Description of the task
Extract everything from the first line through the line with "return BOARDS[key]", both ends included, except for any pictures.

Supplied material
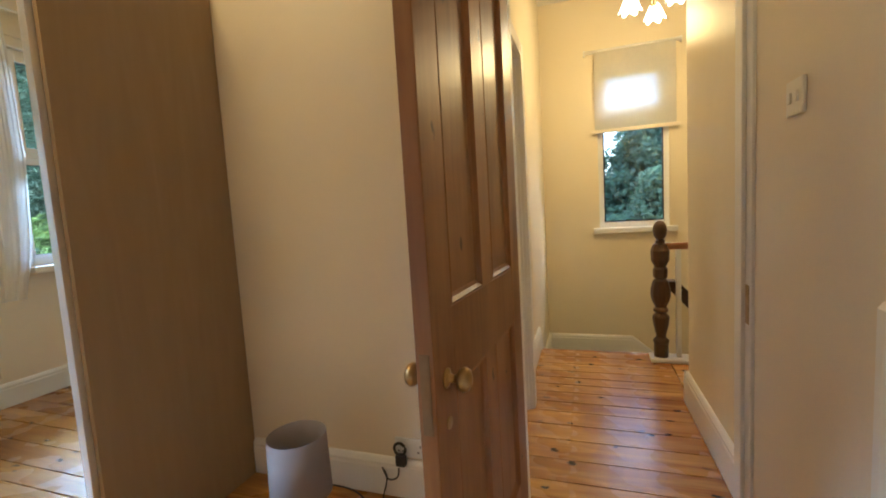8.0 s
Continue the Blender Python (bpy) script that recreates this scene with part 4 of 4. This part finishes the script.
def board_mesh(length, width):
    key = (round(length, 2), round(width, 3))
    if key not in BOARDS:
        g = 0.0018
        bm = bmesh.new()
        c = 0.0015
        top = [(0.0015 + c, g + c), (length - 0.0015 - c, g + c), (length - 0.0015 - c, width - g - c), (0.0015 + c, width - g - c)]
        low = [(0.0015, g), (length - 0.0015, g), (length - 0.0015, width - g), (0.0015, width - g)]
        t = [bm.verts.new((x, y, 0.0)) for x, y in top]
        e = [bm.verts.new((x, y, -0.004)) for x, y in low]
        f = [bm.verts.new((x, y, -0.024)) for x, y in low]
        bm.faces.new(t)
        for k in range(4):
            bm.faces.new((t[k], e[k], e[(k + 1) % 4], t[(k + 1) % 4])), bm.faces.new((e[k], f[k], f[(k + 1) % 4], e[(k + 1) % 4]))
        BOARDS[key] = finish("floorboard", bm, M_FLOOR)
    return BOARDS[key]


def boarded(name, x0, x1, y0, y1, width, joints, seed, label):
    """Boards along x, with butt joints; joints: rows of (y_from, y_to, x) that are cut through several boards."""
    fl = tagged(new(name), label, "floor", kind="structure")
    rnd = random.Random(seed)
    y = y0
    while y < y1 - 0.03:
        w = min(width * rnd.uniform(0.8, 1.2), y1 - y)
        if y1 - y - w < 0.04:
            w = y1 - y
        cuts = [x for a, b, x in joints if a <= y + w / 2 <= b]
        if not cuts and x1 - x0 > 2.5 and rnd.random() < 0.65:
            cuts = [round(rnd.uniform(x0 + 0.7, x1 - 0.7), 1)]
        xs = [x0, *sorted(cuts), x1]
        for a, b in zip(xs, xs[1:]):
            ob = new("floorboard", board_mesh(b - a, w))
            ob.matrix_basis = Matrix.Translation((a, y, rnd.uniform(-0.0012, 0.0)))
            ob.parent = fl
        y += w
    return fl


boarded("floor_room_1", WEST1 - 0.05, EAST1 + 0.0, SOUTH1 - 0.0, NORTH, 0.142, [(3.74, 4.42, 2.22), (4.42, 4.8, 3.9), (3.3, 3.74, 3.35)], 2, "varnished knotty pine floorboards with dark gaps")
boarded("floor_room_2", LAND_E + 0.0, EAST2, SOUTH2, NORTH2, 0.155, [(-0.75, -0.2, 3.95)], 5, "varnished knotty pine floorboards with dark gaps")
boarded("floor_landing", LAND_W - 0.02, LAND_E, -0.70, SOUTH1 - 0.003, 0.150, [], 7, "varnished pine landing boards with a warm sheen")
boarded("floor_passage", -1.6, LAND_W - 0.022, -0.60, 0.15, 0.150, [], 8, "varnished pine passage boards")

Answer to this problem
8.0 s
Continue the Blender Python (bpy) script that recreates this scene with part 4 of 4. This part finishes the script.
def board_mesh(length, width):
    key = (round(length, 2), round(width, 3))
    if key not in BOARDS:
        g = 0.0018
        bm = bmesh.new()
        c = 0.0015
        top = [(0.0015 + c, g + c), (length - 0.0015 - c, g + c), (length - 0.0015 - c, width - g - c), (0.0015 + c, width - g - c)]
        low = [(0.0015, g), (length - 0.0015, g), (length - 0.0015, width - g), (0.0015, width - g)]
        t = [bm.verts.new((x, y, 0.0)) for x, y in top]
        e = [bm.verts.new((x, y, -0.004)) for x, y in low]
        f = [bm.verts.new((x, y, -0.024)) for x, y in low]
        bm.faces.new(t)
        for k in range(4):
            bm.faces.new((t[k], e[k], e[(k + 1) % 4], t[(k + 1) % 4])), bm.faces.new((e[k], f[k], f[(k + 1) % 4], e[(k + 1) % 4]))
        BOARDS[key] = finish("floorboard", bm, M_FLOOR)
    return BOARDS[key]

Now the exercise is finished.